### DATA EXTRACT
______

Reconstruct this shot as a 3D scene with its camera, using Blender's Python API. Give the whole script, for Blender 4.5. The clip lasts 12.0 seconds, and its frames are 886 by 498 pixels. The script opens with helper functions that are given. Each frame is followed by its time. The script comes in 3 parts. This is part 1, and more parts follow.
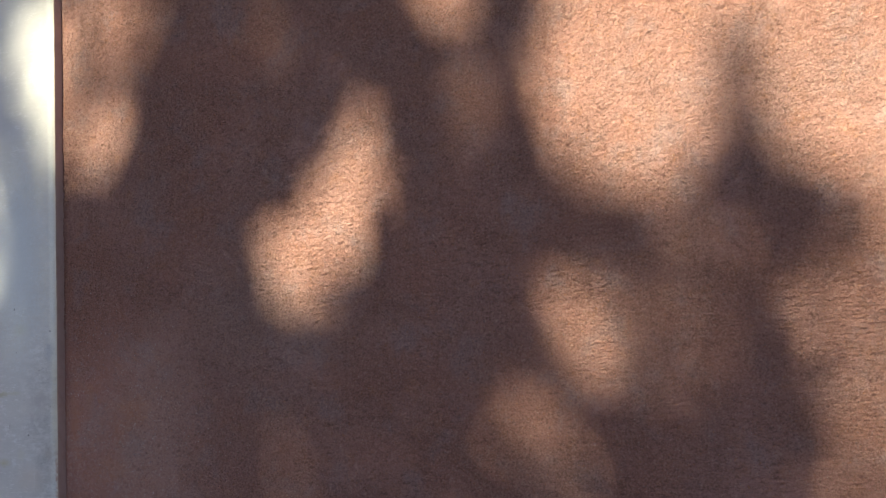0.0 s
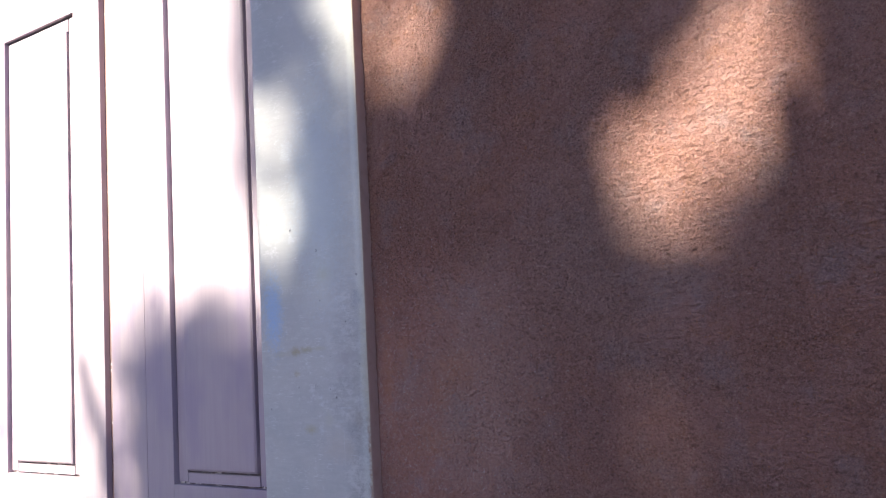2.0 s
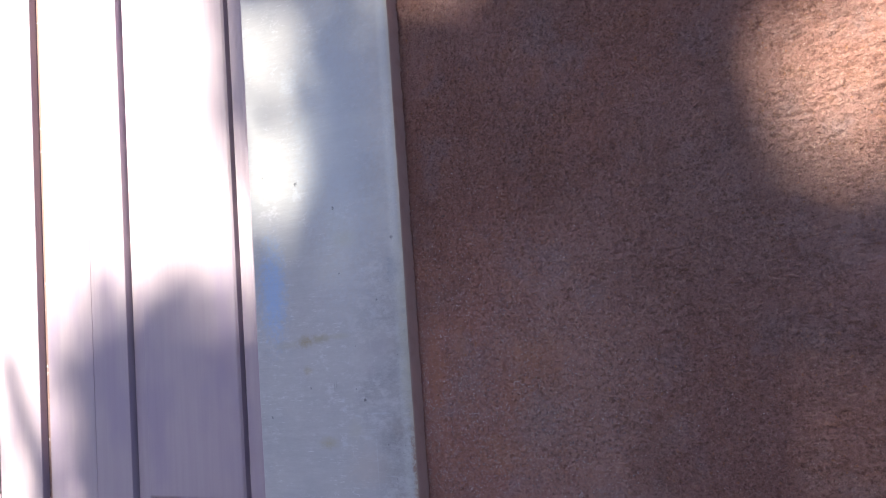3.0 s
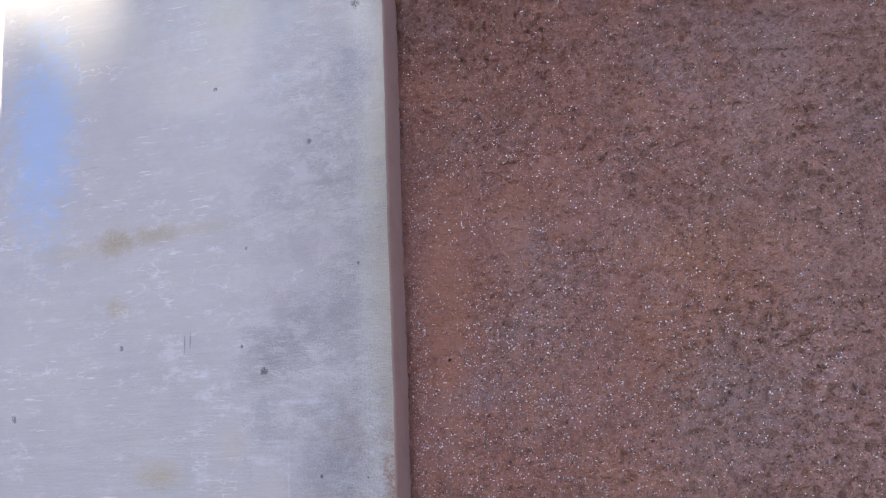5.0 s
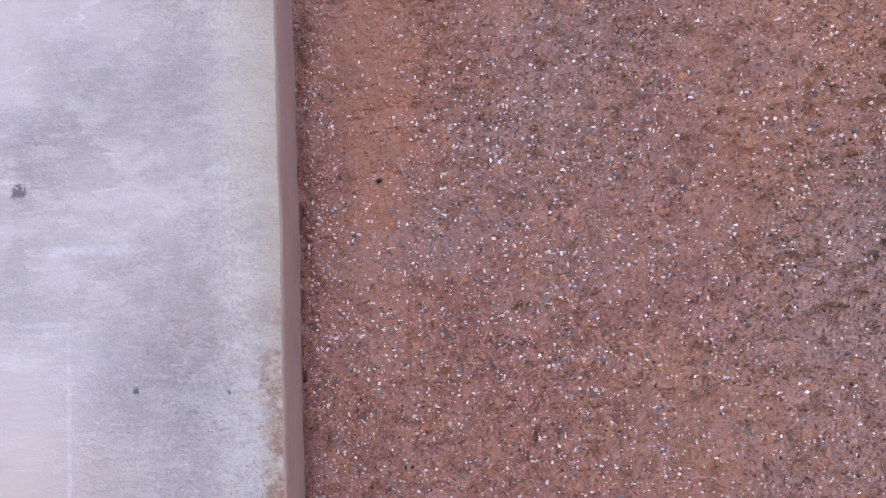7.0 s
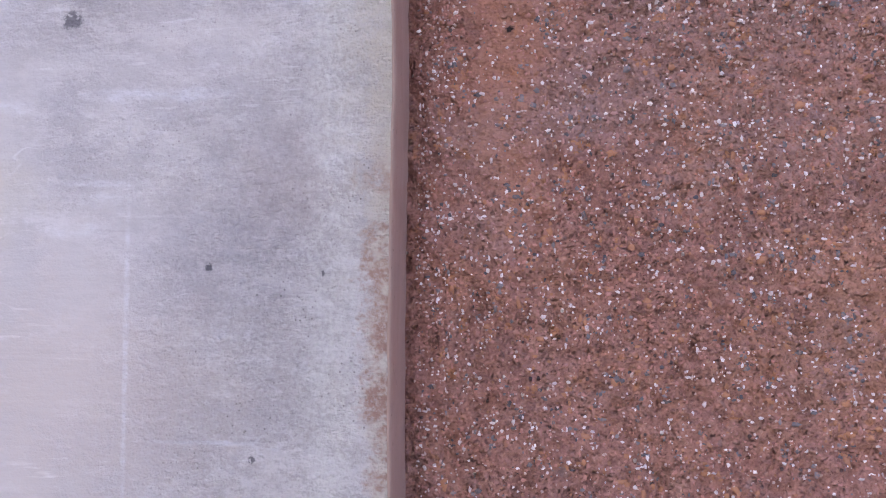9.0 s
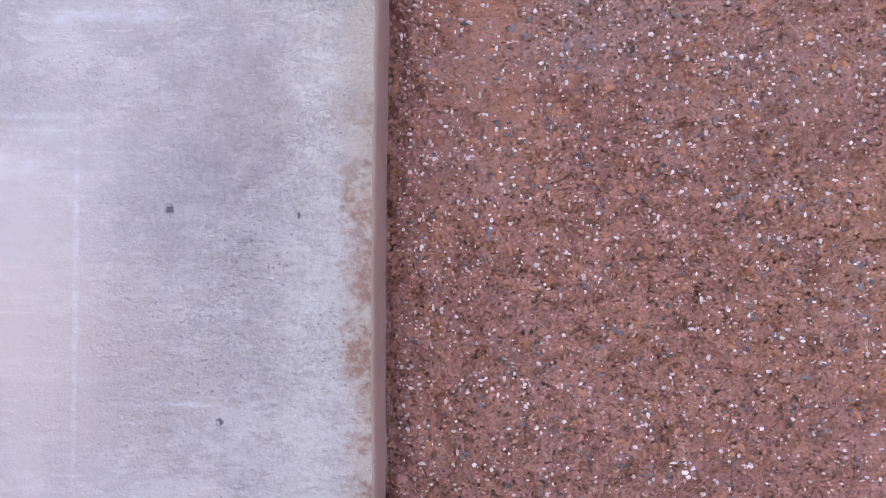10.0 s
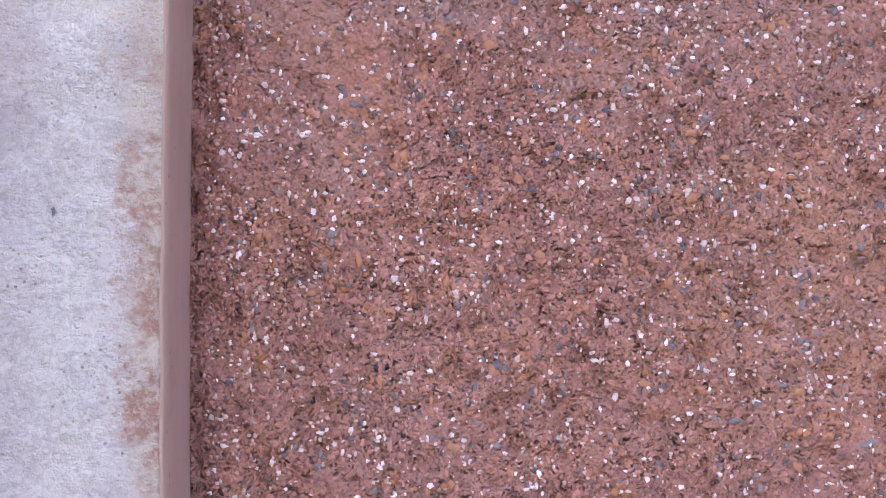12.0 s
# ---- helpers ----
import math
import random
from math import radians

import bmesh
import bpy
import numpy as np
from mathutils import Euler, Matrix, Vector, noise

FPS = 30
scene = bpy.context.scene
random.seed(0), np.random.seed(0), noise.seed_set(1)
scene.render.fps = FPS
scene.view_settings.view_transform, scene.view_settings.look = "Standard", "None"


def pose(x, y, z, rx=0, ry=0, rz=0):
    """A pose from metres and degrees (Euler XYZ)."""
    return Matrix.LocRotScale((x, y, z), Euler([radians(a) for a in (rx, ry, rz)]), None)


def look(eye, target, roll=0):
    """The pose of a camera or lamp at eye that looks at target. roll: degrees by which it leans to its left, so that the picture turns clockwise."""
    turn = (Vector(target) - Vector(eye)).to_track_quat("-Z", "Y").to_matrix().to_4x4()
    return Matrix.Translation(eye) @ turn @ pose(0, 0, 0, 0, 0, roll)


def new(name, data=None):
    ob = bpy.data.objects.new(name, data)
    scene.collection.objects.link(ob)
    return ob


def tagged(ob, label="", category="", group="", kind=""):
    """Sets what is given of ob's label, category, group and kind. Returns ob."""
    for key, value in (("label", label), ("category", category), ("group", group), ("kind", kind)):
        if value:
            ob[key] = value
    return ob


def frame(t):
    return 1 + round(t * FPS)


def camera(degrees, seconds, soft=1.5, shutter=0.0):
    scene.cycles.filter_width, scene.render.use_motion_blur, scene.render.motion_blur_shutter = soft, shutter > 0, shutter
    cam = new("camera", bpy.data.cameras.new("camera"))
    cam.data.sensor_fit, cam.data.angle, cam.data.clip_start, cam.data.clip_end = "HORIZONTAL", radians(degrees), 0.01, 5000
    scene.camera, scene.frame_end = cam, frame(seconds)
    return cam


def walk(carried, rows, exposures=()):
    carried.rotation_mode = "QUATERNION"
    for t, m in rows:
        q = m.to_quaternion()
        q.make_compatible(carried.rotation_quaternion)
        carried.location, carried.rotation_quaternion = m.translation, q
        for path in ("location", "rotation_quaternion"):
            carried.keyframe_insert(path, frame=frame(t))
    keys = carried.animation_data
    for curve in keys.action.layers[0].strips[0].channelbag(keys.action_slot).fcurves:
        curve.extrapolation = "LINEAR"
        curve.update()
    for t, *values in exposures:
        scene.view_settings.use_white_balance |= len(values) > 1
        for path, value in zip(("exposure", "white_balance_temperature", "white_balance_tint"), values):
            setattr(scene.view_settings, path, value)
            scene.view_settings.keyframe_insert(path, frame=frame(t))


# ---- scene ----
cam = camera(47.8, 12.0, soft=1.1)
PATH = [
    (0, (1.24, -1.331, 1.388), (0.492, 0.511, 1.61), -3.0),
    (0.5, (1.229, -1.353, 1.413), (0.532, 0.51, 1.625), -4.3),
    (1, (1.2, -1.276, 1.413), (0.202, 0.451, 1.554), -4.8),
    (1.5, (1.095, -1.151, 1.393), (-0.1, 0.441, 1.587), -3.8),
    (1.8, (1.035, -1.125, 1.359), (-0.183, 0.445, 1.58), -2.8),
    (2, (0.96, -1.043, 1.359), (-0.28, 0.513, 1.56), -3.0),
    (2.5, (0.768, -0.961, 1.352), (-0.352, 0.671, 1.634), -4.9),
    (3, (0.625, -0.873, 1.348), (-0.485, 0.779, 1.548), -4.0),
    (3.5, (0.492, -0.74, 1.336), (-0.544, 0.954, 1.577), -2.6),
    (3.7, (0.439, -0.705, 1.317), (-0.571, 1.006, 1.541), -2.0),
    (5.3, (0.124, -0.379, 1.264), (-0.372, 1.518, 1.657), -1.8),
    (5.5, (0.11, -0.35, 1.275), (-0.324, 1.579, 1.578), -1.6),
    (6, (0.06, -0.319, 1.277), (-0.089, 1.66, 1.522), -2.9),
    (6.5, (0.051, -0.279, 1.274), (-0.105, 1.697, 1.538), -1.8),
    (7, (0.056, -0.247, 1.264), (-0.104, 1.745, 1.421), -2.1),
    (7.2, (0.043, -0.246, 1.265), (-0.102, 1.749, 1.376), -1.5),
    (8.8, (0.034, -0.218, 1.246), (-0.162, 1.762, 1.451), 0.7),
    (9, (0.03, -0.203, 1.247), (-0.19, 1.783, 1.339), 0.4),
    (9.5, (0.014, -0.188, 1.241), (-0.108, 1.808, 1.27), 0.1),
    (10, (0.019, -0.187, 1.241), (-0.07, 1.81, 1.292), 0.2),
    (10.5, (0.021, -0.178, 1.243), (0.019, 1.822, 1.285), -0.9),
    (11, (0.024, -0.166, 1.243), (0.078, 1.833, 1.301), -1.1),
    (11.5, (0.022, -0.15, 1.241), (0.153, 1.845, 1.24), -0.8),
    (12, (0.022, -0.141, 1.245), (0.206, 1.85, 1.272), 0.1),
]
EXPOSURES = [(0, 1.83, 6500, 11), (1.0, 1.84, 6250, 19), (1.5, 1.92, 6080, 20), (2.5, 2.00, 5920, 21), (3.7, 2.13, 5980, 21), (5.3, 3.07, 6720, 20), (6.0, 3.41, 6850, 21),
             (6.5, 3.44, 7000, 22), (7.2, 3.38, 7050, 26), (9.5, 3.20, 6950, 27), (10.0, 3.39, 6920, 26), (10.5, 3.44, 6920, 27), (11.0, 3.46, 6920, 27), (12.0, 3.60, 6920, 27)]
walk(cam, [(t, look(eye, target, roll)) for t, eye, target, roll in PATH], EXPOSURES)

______

### REQUEST
Quote the material word for word, dropping any images it holds.

### OUTPUT OF THE EXERCISE
Reconstruct this shot as a 3D scene with its camera, using Blender's Python API. Give the whole script, for Blender 4.5. The clip lasts 12.0 seconds, and its frames are 886 by 498 pixels. The script opens with helper functions that are given. Each frame is followed by its time. The script comes in 3 parts. This is part 1, and more parts follow.
0.0 s
2.0 s
3.0 s
5.0 s
7.0 s
9.0 s
10.0 s
12.0 s
# ---- helpers ----
import math
import random
from math import radians

import bmesh
import bpy
import numpy as np
from mathutils import Euler, Matrix, Vector, noise

FPS = 30
scene = bpy.context.scene
random.seed(0), np.random.seed(0), noise.seed_set(1)
scene.render.fps = FPS
scene.view_settings.view_transform, scene.view_settings.look = "Standard", "None"


def pose(x, y, z, rx=0, ry=0, rz=0):
    """A pose from metres and degrees (Euler XYZ)."""
    return Matrix.LocRotScale((x, y, z), Euler([radians(a) for a in (rx, ry, rz)]), None)


def look(eye, target, roll=0):
    """The pose of a camera or lamp at eye that looks at target. roll: degrees by which it leans to its left, so that the picture turns clockwise."""
    turn = (Vector(target) - Vector(eye)).to_track_quat("-Z", "Y").to_matrix().to_4x4()
    return Matrix.Translation(eye) @ turn @ pose(0, 0, 0, 0, 0, roll)


def new(name, data=None):
    ob = bpy.data.objects.new(name, data)
    scene.collection.objects.link(ob)
    return ob


def tagged(ob, label="", category="", group="", kind=""):
    """Sets what is given of ob's label, category, group and kind. Returns ob."""
    for key, value in (("label", label), ("category", category), ("group", group), ("kind", kind)):
        if value:
            ob[key] = value
    return ob


def frame(t):
    return 1 + round(t * FPS)


def camera(degrees, seconds, soft=1.5, shutter=0.0):
    scene.cycles.filter_width, scene.render.use_motion_blur, scene.render.motion_blur_shutter = soft, shutter > 0, shutter
    cam = new("camera", bpy.data.cameras.new("camera"))
    cam.data.sensor_fit, cam.data.angle, cam.data.clip_start, cam.data.clip_end = "HORIZONTAL", radians(degrees), 0.01, 5000
    scene.camera, scene.frame_end = cam, frame(seconds)
    return cam


def walk(carried, rows, exposures=()):
    carried.rotation_mode = "QUATERNION"
    for t, m in rows:
        q = m.to_quaternion()
        q.make_compatible(carried.rotation_quaternion)
        carried.location, carried.rotation_quaternion = m.translation, q
        for path in ("location", "rotation_quaternion"):
            carried.keyframe_insert(path, frame=frame(t))
    keys = carried.animation_data
    for curve in keys.action.layers[0].strips[0].channelbag(keys.action_slot).fcurves:
        curve.extrapolation = "LINEAR"
        curve.update()
    for t, *values in exposures:
        scene.view_settings.use_white_balance |= len(values) > 1
        for path, value in zip(("exposure", "white_balance_temperature", "white_balance_tint"), values):
            setattr(scene.view_settings, path, value)
            scene.view_settings.keyframe_insert(path, frame=frame(t))


# ---- scene ----
cam = camera(47.8, 12.0, soft=1.1)
PATH = [
    (0, (1.24, -1.331, 1.388), (0.492, 0.511, 1.61), -3.0),
    (0.5, (1.229, -1.353, 1.413), (0.532, 0.51, 1.625), -4.3),
    (1, (1.2, -1.276, 1.413), (0.202, 0.451, 1.554), -4.8),
    (1.5, (1.095, -1.151, 1.393), (-0.1, 0.441, 1.587), -3.8),
    (1.8, (1.035, -1.125, 1.359), (-0.183, 0.445, 1.58), -2.8),
    (2, (0.96, -1.043, 1.359), (-0.28, 0.513, 1.56), -3.0),
    (2.5, (0.768, -0.961, 1.352), (-0.352, 0.671, 1.634), -4.9),
    (3, (0.625, -0.873, 1.348), (-0.485, 0.779, 1.548), -4.0),
    (3.5, (0.492, -0.74, 1.336), (-0.544, 0.954, 1.577), -2.6),
    (3.7, (0.439, -0.705, 1.317), (-0.571, 1.006, 1.541), -2.0),
    (5.3, (0.124, -0.379, 1.264), (-0.372, 1.518, 1.657), -1.8),
    (5.5, (0.11, -0.35, 1.275), (-0.324, 1.579, 1.578), -1.6),
    (6, (0.06, -0.319, 1.277), (-0.089, 1.66, 1.522), -2.9),
    (6.5, (0.051, -0.279, 1.274), (-0.105, 1.697, 1.538), -1.8),
    (7, (0.056, -0.247, 1.264), (-0.104, 1.745, 1.421), -2.1),
    (7.2, (0.043, -0.246, 1.265), (-0.102, 1.749, 1.376), -1.5),
    (8.8, (0.034, -0.218, 1.246), (-0.162, 1.762, 1.451), 0.7),
    (9, (0.03, -0.203, 1.247), (-0.19, 1.783, 1.339), 0.4),
    (9.5, (0.014, -0.188, 1.241), (-0.108, 1.808, 1.27), 0.1),
    (10, (0.019, -0.187, 1.241), (-0.07, 1.81, 1.292), 0.2),
    (10.5, (0.021, -0.178, 1.243), (0.019, 1.822, 1.285), -0.9),
    (11, (0.024, -0.166, 1.243), (0.078, 1.833, 1.301), -1.1),
    (11.5, (0.022, -0.15, 1.241), (0.153, 1.845, 1.24), -0.8),
    (12, (0.022, -0.141, 1.245), (0.206, 1.85, 1.272), 0.1),
]
EXPOSURES = [(0, 1.83, 6500, 11), (1.0, 1.84, 6250, 19), (1.5, 1.92, 6080, 20), (2.5, 2.00, 5920, 21), (3.7, 2.13, 5980, 21), (5.3, 3.07, 6720, 20), (6.0, 3.41, 6850, 21),
             (6.5, 3.44, 7000, 22), (7.2, 3.38, 7050, 26), (9.5, 3.20, 6950, 27), (10.0, 3.39, 6920, 26), (10.5, 3.44, 6920, 27), (11.0, 3.46, 6920, 27), (12.0, 3.60, 6920, 27)]
walk(cam, [(t, look(eye, target, roll)) for t, eye, target, roll in PATH], EXPOSURES)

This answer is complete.